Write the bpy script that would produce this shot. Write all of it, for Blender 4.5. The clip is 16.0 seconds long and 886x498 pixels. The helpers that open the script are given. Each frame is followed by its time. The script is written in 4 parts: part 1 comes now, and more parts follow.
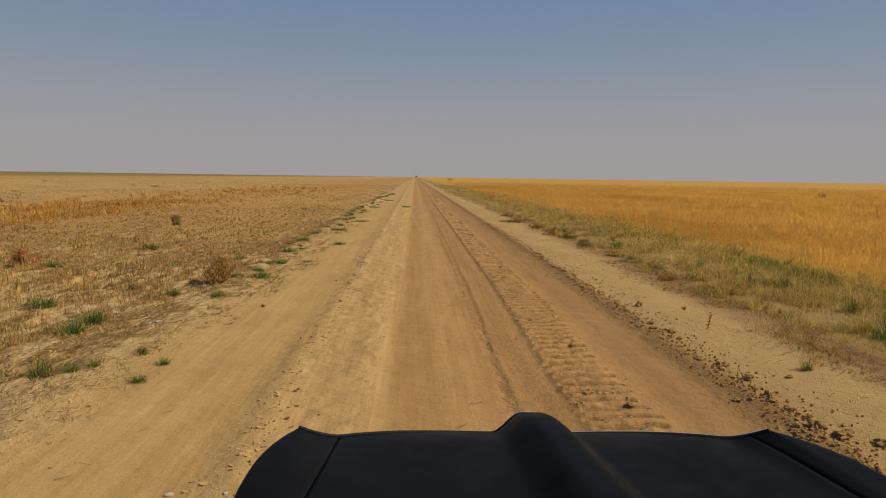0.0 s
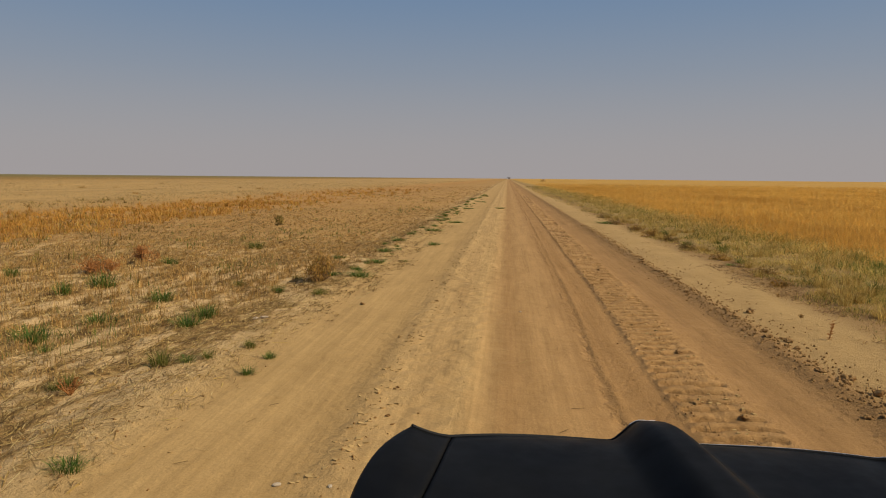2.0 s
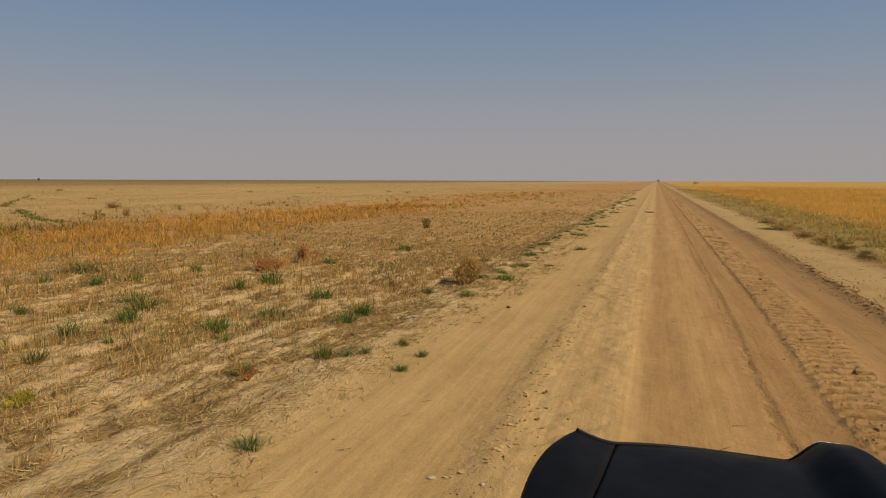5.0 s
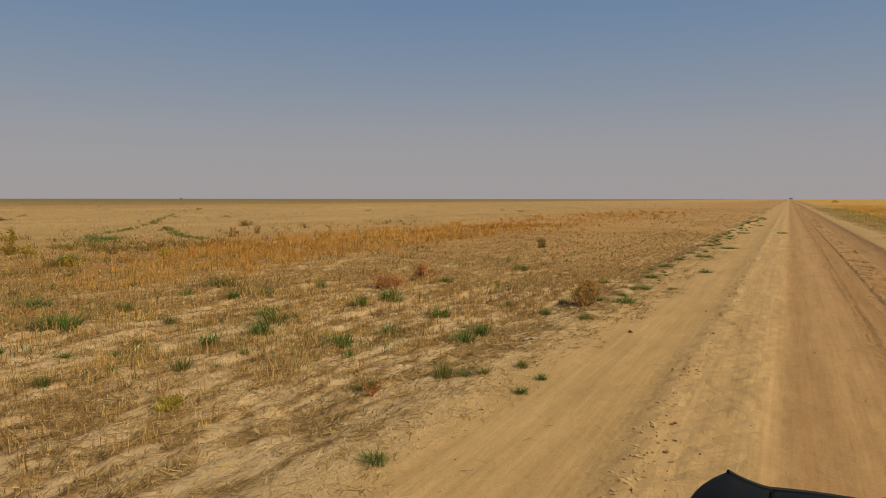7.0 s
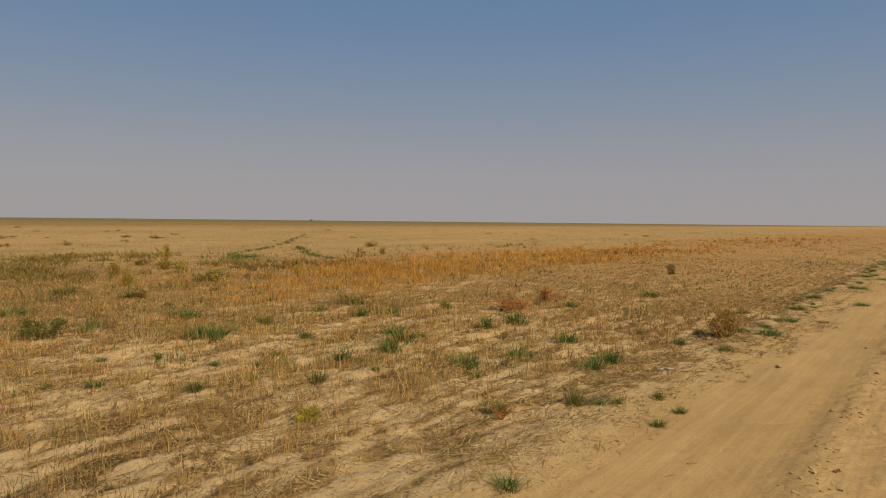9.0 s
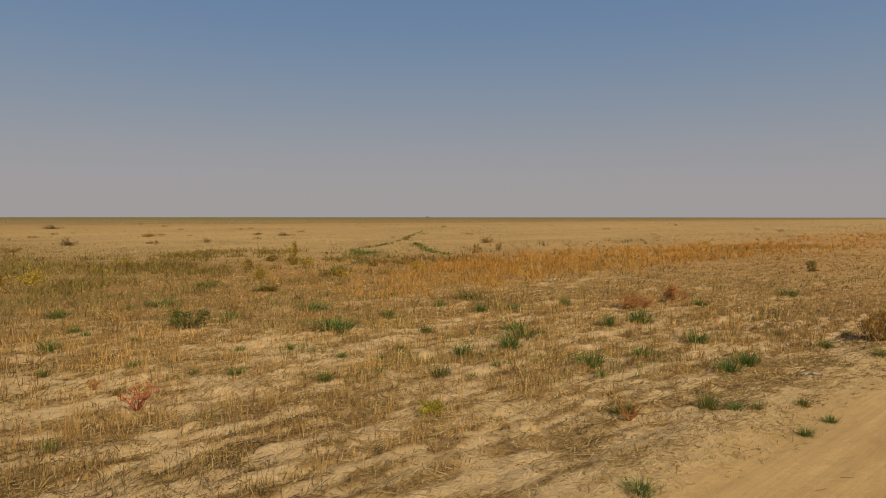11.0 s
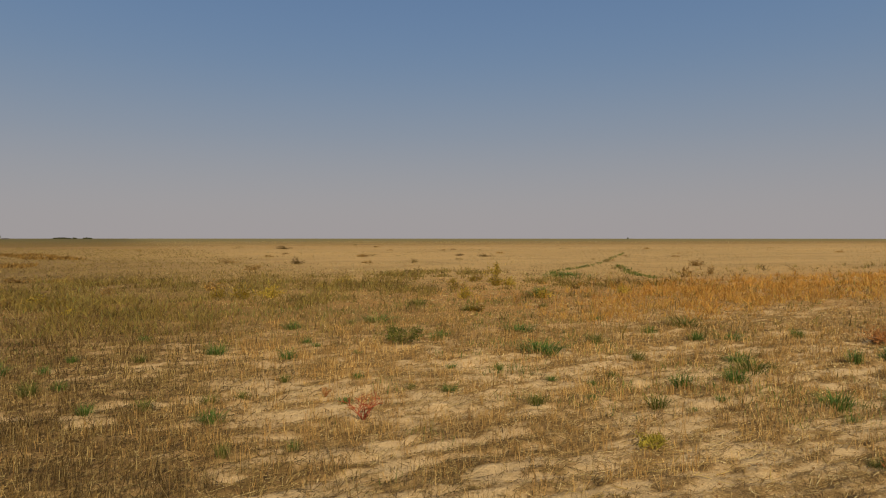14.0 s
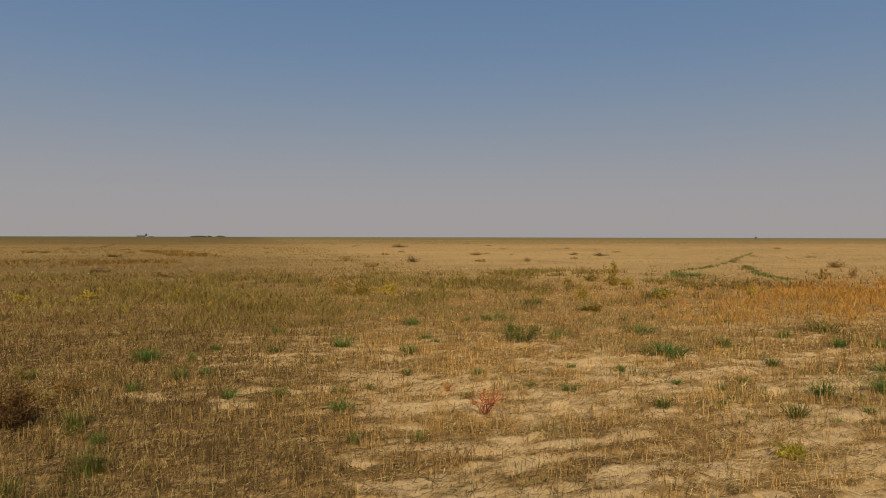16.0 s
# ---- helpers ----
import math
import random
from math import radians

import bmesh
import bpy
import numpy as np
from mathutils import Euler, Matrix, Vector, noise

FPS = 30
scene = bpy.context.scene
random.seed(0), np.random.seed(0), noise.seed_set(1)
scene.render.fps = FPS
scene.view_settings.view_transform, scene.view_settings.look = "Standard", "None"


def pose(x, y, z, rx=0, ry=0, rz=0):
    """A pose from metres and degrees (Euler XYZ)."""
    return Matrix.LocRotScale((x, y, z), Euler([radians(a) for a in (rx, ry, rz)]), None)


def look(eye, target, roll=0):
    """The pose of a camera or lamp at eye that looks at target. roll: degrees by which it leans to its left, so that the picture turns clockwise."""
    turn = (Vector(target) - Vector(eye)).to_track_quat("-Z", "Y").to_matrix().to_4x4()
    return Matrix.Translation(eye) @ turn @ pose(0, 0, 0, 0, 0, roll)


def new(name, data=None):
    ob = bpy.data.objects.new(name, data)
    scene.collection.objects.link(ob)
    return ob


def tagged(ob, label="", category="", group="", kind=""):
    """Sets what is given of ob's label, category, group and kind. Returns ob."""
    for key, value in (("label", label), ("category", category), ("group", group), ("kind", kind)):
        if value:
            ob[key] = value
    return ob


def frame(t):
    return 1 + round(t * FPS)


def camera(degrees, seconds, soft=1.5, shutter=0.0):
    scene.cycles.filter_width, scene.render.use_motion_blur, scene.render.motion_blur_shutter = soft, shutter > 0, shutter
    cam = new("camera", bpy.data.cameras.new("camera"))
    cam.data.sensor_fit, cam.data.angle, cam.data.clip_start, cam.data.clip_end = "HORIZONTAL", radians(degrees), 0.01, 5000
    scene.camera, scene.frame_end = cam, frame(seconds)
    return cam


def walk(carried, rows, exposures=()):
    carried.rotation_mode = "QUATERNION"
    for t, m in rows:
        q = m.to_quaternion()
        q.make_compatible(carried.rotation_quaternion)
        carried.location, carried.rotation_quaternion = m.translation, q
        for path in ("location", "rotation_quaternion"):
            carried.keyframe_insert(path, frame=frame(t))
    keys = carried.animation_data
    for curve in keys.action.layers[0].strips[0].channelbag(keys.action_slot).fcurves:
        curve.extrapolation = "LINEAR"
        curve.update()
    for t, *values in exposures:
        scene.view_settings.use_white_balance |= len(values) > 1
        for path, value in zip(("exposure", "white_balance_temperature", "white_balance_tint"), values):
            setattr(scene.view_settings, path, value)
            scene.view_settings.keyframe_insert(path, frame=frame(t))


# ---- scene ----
cam = camera(67.58, 16.0, soft=1.1)
# t, x, y, z, heading to the left, tilt, lean
PATH = (
    (0, 0.001, 0.000, 1.900, -2.49, -6.19, -0.81),
    (0.5, -0.002, 0.020, 1.891, -0.58, -6.05, -1.12),
    (1, -0.029, 0.040, 1.878, 1.26, -6.11, -0.88),
    (1.5, -0.060, 0.060, 1.875, 3.28, -6.24, -0.48),
    (2, -0.073, 0.061, 1.877, 5.50, -6.14, -0.52),
    (2.5, -0.087, 0.056, 1.877, 7.61, -6.13, -0.74),
    (3, -0.093, 0.048, 1.876, 9.77, -6.03, -0.48),
    (3.5, -0.110, 0.049, 1.878, 11.71, -5.93, -0.26),
    (6, -0.177, -0.061, 1.910, 22.38, -5.53, -0.39),
    (6.5, -0.206, -0.060, 1.920, 24.88, -5.03, -0.41),
    (7, -0.217, -0.070, 1.922, 27.56, -4.34, -0.05),
    (7.5, -0.243, -0.071, 1.920, 30.14, -3.53, -0.45),
    (8, -0.277, -0.077, 1.917, 32.76, -2.83, -0.63),
    (8.5, -0.313, -0.108, 1.907, 35.24, -2.43, -0.60),
    (9, -0.357, -0.110, 1.901, 37.81, -2.38, -0.59),
    (11.5, -0.465, -0.155, 1.889, 50.12, -2.73, 0.11),
    (12, -0.496, -0.181, 1.901, 52.57, -2.54, 0.23),
    (12.5, -0.524, -0.207, 1.903, 55.30, -2.14, 0.25),
    (13, -0.559, -0.226, 1.899, 58.36, -1.72, -0.28),
    (13.5, -0.578, -0.228, 1.898, 61.87, -1.27, -0.12),
    (14, -0.586, -0.251, 1.896, 64.67, -0.92, -0.02),
    (14.5, -0.572, -0.278, 1.888, 67.41, -0.76, 0.06),
    (15, -0.577, -0.310, 1.892, 69.92, -0.84, 0.21),
    (15.5, -0.576, -0.341, 1.885, 72.33, -0.95, -0.15),
    (16, -0.554, -0.381, 1.886, 74.34, -1.04, -0.13),
)


def view(x, y, z, yaw, tilt, lean):
    a, b = radians(yaw), radians(tilt)
    way = Vector((-math.sin(a) * math.cos(b), math.cos(a) * math.cos(b), math.sin(b)))
    eye = Vector((x, y, z))
    return look(eye, eye + way, -lean)


walk(cam, [(r[0], view(*r[1:])) for r in PATH])

# ---- light ----
SUN_EL, SUN_AZ = radians(40), radians(98)      # azimuth clockwise from the road's direction
scene.view_settings.exposure = 0.0
world = bpy.data.worlds.new("sky")
scene.world = world
world.use_nodes = True
wn, wl = world.node_tree.nodes, world.node_tree.links
wn.clear()
sky = wn.new("ShaderNodeTexSky")
sky.sky_type, sky.sun_disc = "NISHITA", False
sky.sun_elevation, sky.sun_rotation = SUN_EL, SUN_AZ
sky.air_density, sky.dust_density, sky.ozone_density, sky.altitude = 1.0, 3.0, 1.5, 100
dim = wn.new("ShaderNodeVectorMath")
dim.operation = "SCALE"
dim.inputs["Scale"].default_value = 0.045
co = wn.new("ShaderNodeTexCoord")
xyz = wn.new("ShaderNodeSeparateXYZ")
haze = wn.new("ShaderNodeValToRGB")
haze.color_ramp.interpolation = "B_SPLINE"
while len(haze.color_ramp.elements) < 7:
    haze.color_ramp.elements.new(0.5)
for stop, (at_, c) in zip(haze.color_ramp.elements, ((0.0, (0.400, 0.368, 0.368)), (0.07, (0.360, 0.345, 0.357)), (0.15, (0.268, 0.308, 0.370)), (0.25, (0.165, 0.255, 0.390)),
                                                    (0.36, (0.124, 0.212, 0.375)), (0.60, (0.095, 0.160, 0.290)), (1.0, (0.090, 0.140, 0.245)))):
    stop.position, stop.color = at_, (*c, 1)
mixer = wn.new("ShaderNodeMix")
mixer.data_type = "RGBA"
mixer.inputs["Factor"].default_value = 0.88
backg = wn.new("ShaderNodeBackground")
wout = wn.new("ShaderNodeOutputWorld")
wl.new(sky.outputs[0], dim.inputs[0])
wl.new(co.outputs["Generated"], xyz.inputs[0])
wl.new(xyz.outputs["Z"], haze.inputs["Fac"])
wl.new(haze.outputs["Color"], mixer.inputs["B"])
wl.new(dim.outputs["Vector"], mixer.inputs["A"])
wl.new(mixer.outputs["Result"], backg.inputs["Color"])
wl.new(backg.outputs[0], wout.inputs[0])

sun = new("sun", bpy.data.lights.new("sun", "SUN"))
sun.data.energy, sun.data.angle, sun.data.color = 4.3, radians(0.6), (1.0, 0.885, 0.71)
toward = Vector((math.sin(SUN_AZ) * math.cos(SUN_EL), math.cos(SUN_AZ) * math.cos(SUN_EL), math.sin(SUN_EL)))
sun.matrix_world = look(toward * 50, (0, 0, 0))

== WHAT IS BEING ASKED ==
Return every line above in which the string "rows" occurs.

== ANSWER TO THE PROBLEM ==
def walk(carried, rows, exposures=()):
    for t, m in rows:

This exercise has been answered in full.